▶ The task:
The data below should be restated word for word, with every picture omitted.

▶ Data lines:
##############################

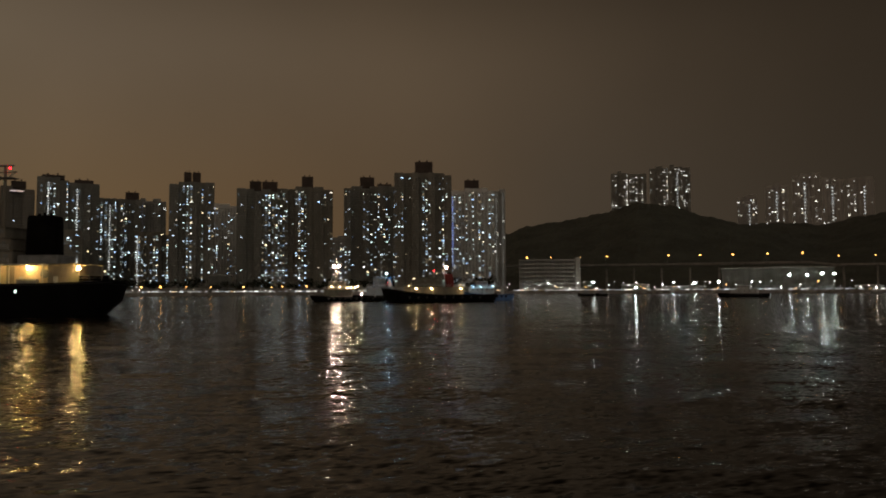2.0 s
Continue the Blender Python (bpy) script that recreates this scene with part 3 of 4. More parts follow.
# ---- lamps ----
def street_lamp(m, high, glow, label, group, radius=0.5, double=False):
    root = thing("street_lamp", m, label, "street lamp", group)
    sh = Shape().tube((0, 0, 0), (0, 0, high), 0.16, 0.09).box(-0.3, 0.3, -0.3, 0.3, 0, 0.4, 0.05)
    arms = (-1, 1) if double else (1,)
    for s in arms:
        sh.tube((0, 0, high - 0.1), (s * 1.6, 0, high + 0.3), 0.07, 0.05, 6)
    part("pole", sh, m_pole, root)
    for s in arms:
        part("housing", Shape().box(s * 1.6 - 0.55, s * 1.6 + 0.55, -0.3, 0.35, high + 0.28 + radius * 0.5, high + 0.5 + radius * 0.5, 0.05), m_pole, root)
        part("bulb", Shape().ball((s * 1.6, -0.1, high + 0.2), radius, 0.7, 8, 5), glow, root, "glowing lamp head")
    return root


for az in (-25.93, -31.88, -36.31, -38.49, -40.71, -42.98, -45.19):
    street_lamp(facing(az, 1048, 38.2), height_at(2.46, 1048) - 38.4, g_street, "tall sodium lamp on the hillside highway", "highway lamps", 0.95)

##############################

▶ Final result:
2.0 s
Continue the Blender Python (bpy) script that recreates this scene with part 3 of 4. More parts follow.
# ---- lamps ----
def street_lamp(m, high, glow, label, group, radius=0.5, double=False):
    root = thing("street_lamp", m, label, "street lamp", group)
    sh = Shape().tube((0, 0, 0), (0, 0, high), 0.16, 0.09).box(-0.3, 0.3, -0.3, 0.3, 0, 0.4, 0.05)
    arms = (-1, 1) if double else (1,)
    for s in arms:
        sh.tube((0, 0, high - 0.1), (s * 1.6, 0, high + 0.3), 0.07, 0.05, 6)
    part("pole", sh, m_pole, root)
    for s in arms:
        part("housing", Shape().box(s * 1.6 - 0.55, s * 1.6 + 0.55, -0.3, 0.35, high + 0.28 + radius * 0.5, high + 0.5 + radius * 0.5, 0.05), m_pole, root)
        part("bulb", Shape().ball((s * 1.6, -0.1, high + 0.2), radius, 0.7, 8, 5), glow, root, "glowing lamp head")
    return root


for az in (-25.93, -31.88, -36.31, -38.49, -40.71, -42.98, -45.19):
    street_lamp(facing(az, 1048, 38.2), height_at(2.46, 1048) - 38.4, g_street, "tall sodium lamp on the hillside highway", "highway lamps", 0.95)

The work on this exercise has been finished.